%%

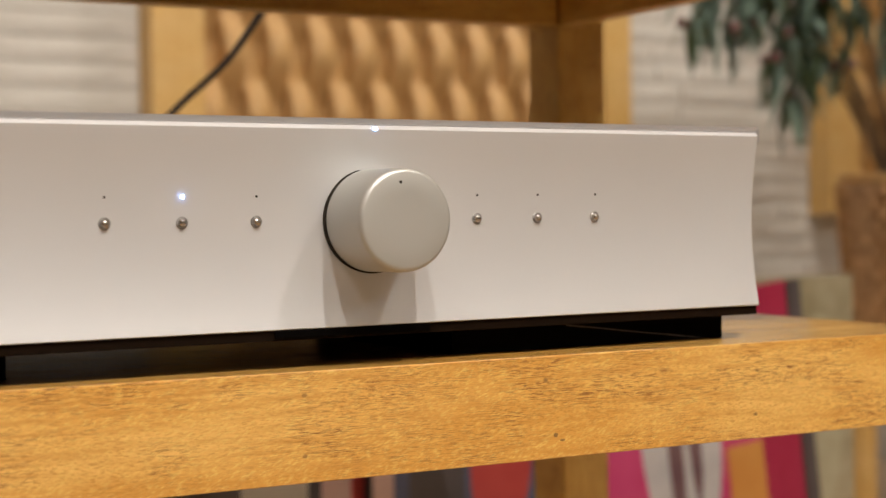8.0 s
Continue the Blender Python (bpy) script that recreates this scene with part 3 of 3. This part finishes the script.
def branches():
    rng = random.Random(11)
    kinds = [leaf_mesh(0.115, 0.029, 0.30, LEAF, "leaf"), leaf_mesh(0.095, 0.026, 0.5, LEAF, "leaf"), leaf_mesh(0.11, 0.026, 0.45, LEAF_DARK, "leaf"), leaf_mesh(0.075, 0.018, 0.8, LEAF_DARK, "leaf")]
    berry = bpy.data.meshes.new("berry")
    bm = bmesh.new()
    bmesh.ops.create_icosphere(bm, subdivisions=2, radius=0.011)
    bm.to_mesh(berry)
    bm.free()
    berry.materials.append(BERRY)
    berry.shade_smooth()
    plant = thing("leafy_branches", "blue-green long-leaved branches with dusky red berries in a wicker vase", "plant")
    plant.location = (0, 0, 0)
    base = Vector((VX, VY, VZ + 0.03))
    tips = [(-0.64, -0.12, 0.34, 0.72), (-0.61, -0.10, 0.44, 0.76), (-0.57, -0.13, 0.34, 0.70), (-0.51, -0.12, 0.35, 0.74), (-0.54, -0.08, 0.47, 0.80), (-0.47, -0.14, 0.29, 0.62), (-0.43, -0.12, 0.34, 0.66),
            (-0.41, -0.12, 0.22, 0.56), (-0.37, -0.15, 0.42, 0.76), (-0.34, -0.10, 0.34, 0.68), (-0.28, -0.12, 0.28, 0.66), (-0.23, -0.13, 0.44, 0.76), (-0.14, -0.11, 0.34, 0.68), (-0.05, -0.10, 0.44, 0.74)]
    for dx, dy, tz, top in tips:
        tip = Vector((VX + dx, VY + dy, tz + 0.05))
        crest = Vector((VX + dx * 0.82, VY + dy * 0.82, VZ + top))
        neck = Vector((VX + dx * 0.12, VY + dy * 0.12, VZ + 0.33))
        pts = spline([base + Vector((dx * 0.1, dy * 0.1, 0)), neck, neck.lerp(crest, 0.6) + Vector((0, 0, 0.05)), crest, tip], 8)
        stem = part("stem", tube([base + Vector((dx * 0.1, dy * 0.1, 0)), neck, neck.lerp(crest, 0.6) + Vector((0, 0, 0.05)), crest, tip], lambda s: 0.0038 - 0.0022 * s, 6, 8), STEM, plant, "", 60)
        for i in range(20, len(pts)):
            for rep in range(rng.choice((1, 2, 2) if dx < -0.52 else (1, 2, 3) if dx < -0.36 else (0, 1, 1))):
                p, d = pts[i], (pts[min(i + 1, len(pts) - 1)] - pts[i - 1]).normalized()
                a = rng.uniform(0, 2 * math.pi)
                out = Vector((math.cos(a), math.sin(a), rng.uniform(-1.6, 0.1))) + d * rng.uniform(0.3, 0.9)
                q = out.normalized().to_track_quat("Y", "Z")
                leaf = new("leaf", kinds[rng.choice((0, 0, 1, 1, 2, 3))])
                leaf.parent = stem
                leaf.matrix_world = Matrix.LocRotScale(p, q, [rng.uniform(0.7, 1.15)] * 3)
            if i % 7 == 3:
                for k in range(2):
                    b = new("berry", berry)
                    b.parent = stem
                    b.location = pts[i] + Vector((rng.uniform(-0.02, 0.02), rng.uniform(-0.02, 0.02), rng.uniform(-0.03, -0.008)))


branches()


# ================= split-stone strips on the wall =================
def stone_cladding():
    rng = random.Random(5)
    pitch, z0 = 0.0445, 0.0
    shapes = {}

    def stone(length, variant):
        key = (length, variant)
        if key not in shapes:
            r = random.Random(hash(key) % 1000 + variant)
            d = 0.006 + 0.0015 * variant
            bm = bmesh.new()
            n = max(2, int(length / 0.05))
            rows = []
            for i in range(n + 1):
                x = -length / 2 + 0.0012 + (length - 0.0024) * i / n
                e = [r.uniform(-0.0016, 0.0016) for _ in range(3)]
                rows.append([bm.verts.new(v) for v in ((x, 0, -0.0212), (x, -d * 0.75 + e[0], -0.0205), (x, -d + e[1], 0.002 + e[2]), (x, -d * 0.7 + e[0], 0.0205), (x, 0, 0.0212))])
            for a, b in zip(rows, rows[1:]):
                for k in range(4):
                    bm.faces.new((a[k], a[k + 1], b[k + 1], b[k]))
            bm.faces.new(rows[0])
            bm.faces.new(rows[-1])
            bmesh.ops.recalc_face_normals(bm, faces=bm.faces)
            me = bpy.data.meshes.new("stone")
            bm.to_mesh(me)
            bm.free()
            me.materials.append(STONE)
            shapes[key] = me
        return shapes[key]

    lengths = (0.10, 0.15, 0.20, 0.30)
    # long strips in panels between the first two diffusers, shorter stones beyond
    for row in range(-9, 26):
        z = z0 + pitch * row + 0.02
        spans = [(0.02, 0.319, 0.006), (0.319, 0.63, -0.002)]
        for a, b, dz in spans:
            if -0.15 < z < 0.75:
                ob = new("stone", stone(round(b - a - 0.002, 4), rng.randint(0, 2)))
                ob.parent = wall_north
                ob.location = ((a + b) / 2, 2.13, z + dz)
        x = 1.56 + rng.uniform(0, 0.1)
        if -0.40 < z < 0.62:
            while x < 2.70:
                L = rng.choice(lengths)
                ob = new("stone", stone(L, rng.randint(0, 2)))
                ob.parent = wall_north
                ob.location = (x + L / 2, 2.13, z + rng.uniform(-0.0008, 0.0008))
                x += L


stone_cladding()
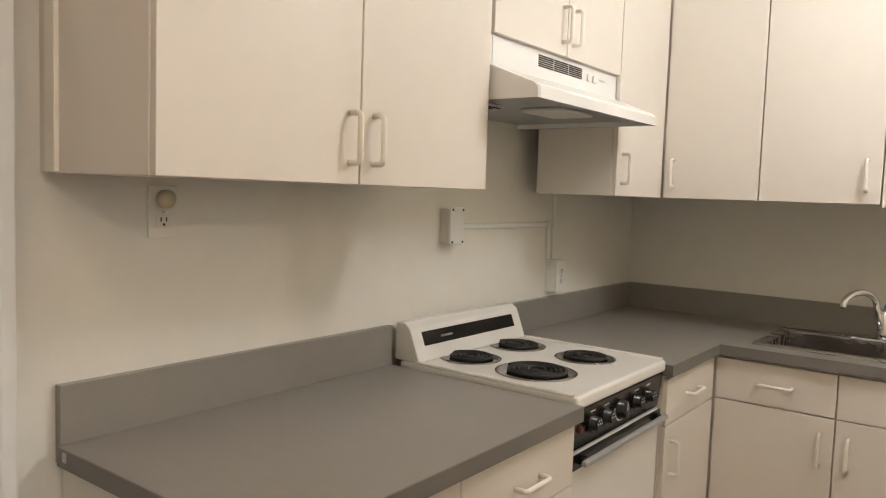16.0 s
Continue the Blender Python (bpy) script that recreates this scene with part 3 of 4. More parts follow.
part("pilaster", pilaster(1.140, 0.986), CTRIM, fp)
part("pilaster", pilaster(2.490, 2.684), CTRIM, fp)
part("frieze_board", box(0.989, 2.681, MF, BY - 0.0005, 0.9601, 1.225), CTRIM, fp)
BEAD = ((0, 0), (0.010, 0), (0.016, 0.006), (0.016, 0.014), (0.006, 0.020), (0, 0.020))
part("bead", profile_run(BEAD, (1.128, MF - 0.0005, 0.955), (1, 0, 0), (0, -1, 0), 1.374), CTRIM, fp)
part("bead", box(1.122, 1.142, MF - 0.014, MF - 0.0005, 0, 0.956, 0.005), CTRIM, fp)
part("bead", box(2.488, 2.508, MF - 0.014, MF - 0.0005, 0, 0.956, 0.005), CTRIM, fp)
# crown blocks at both ends, a slighter moulding between
CROWN = ((0, 0), (0.012, 0), (0.014, 0.012), (0.028, 0.020), (0.034, 0.034), (0.050, 0.052), (0.060, 0.058), (0.060, 0.074), (0.044, 0.080), (0, 0.080))
SLIM = ((0, 0.03), (0.010, 0.03), (0.016, 0.042), (0.022, 0.052), (0.022, 0.062), (0, 0.066))
part("crown_block", profile_run(CROWN, (0.960, MF - 0.0005, 1.026), (1, 0, 0), (0, -1, 0), 0.610), CTRIM, fp)
part("crown_block", profile_run(CROWN, (2.035, MF - 0.0005, 1.026), (1, 0, 0), (0, -1, 0), 0.665), CTRIM, fp)
for x0, x1 in ((1.030, 1.585), (2.045, 2.645)):
    part("bead", box(x0, x1, MF - 0.008, MF - 0.0005, 1.008, 1.016, 0.002), CTRIM, fp)
part("centre_moulding", profile_run(SLIM, (1.572, MF - 0.0005, 1.030), (1, 0, 0), (0, -1, 0), 0.461), CTRIM, fp)
part("frieze_block", box(0.980, 1.560, MF - 0.010, MF - 0.0005, 1.1065, 1.225, 0.003), CTRIM, fp)
part("frieze_block", box(2.075, 2.690, MF - 0.010, MF - 0.0005, 1.1065, 1.225, 0.003), CTRIM, fp)


def shelf_outline(front, mid):
    return [(0.942, BY - 0.001), (0.942, 2.03), (0.946, front), (1.555, front), (1.575, mid), (2.165, mid), (2.185, front), (2.672, front), (2.690, 2.10), (2.690, BY - 0.001)]


part("shelf", extrude_poly(shelf_outline(1.984, 1.964), 2, 1.246, 1.276, bevel=0.003), CTRIM, fp)
part("shelf_moulding", extrude_poly([(x + (0.012 if x < 1 else (-0.012 if x > 2.6 else 0)), y + (0.014 if y < 2.2 else 0)) for x, y in shelf_outline(1.984, 1.964)], 2, 1.2255, 1.2455, bevel=0.003), CTRIM, fp)
# painted slab round the opening
FY = 2.200     # back of the slabs, front of the brickwork
part("surround_leg", box(1.1405, FX0, 2.165, FY - 0.0005, 0.012, FTOP - 0.0003), RED, fp, "oxblood red painted slab leg")
part("surround_leg", box(FX1, 2.4895, 2.165, FY - 0.0005, 0.012, FTOP - 0.0003), RED, fp, "oxblood red painted slab leg")
part("surround_lintel", extrude_poly([(1.1405, FTOP), (1.60, FTOP - 0.003), (1.74, FTOP - 0.010), (1.88, FTOP - 0.003), (2.4895, FTOP), (2.4895, 0.960), (1.1405, 0.960)], 1, 2.165, FY - 0.0005), RED, fp, "oxblood red painted lintel slab, slightly sagging")
part("backing", box(1.1405, FX0 - 0.01, FY, BY - 0.0005, 0.0, 0.9600), MORTAR, fp)
part("backing", box(FX1 + 0.01, 2.4895, FY, BY - 0.0005, 0.0, 0.9600), MORTAR, fp)
part("backing", box(FX0 - 0.01, FX1 + 0.01, FY, BY - 0.0005, FTOP + 0.04, 0.9600), MORTAR, fp)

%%

#### [Stated goal]
Select all lines with the word "Continue" from the entries above.

#### [Answer in full]
Continue the Blender Python (bpy) script that recreates this scene with part 3 of 3. This part finishes the script.
Continue the Blender Python (bpy) script that recreates this scene with part 3 of 4. More parts follow.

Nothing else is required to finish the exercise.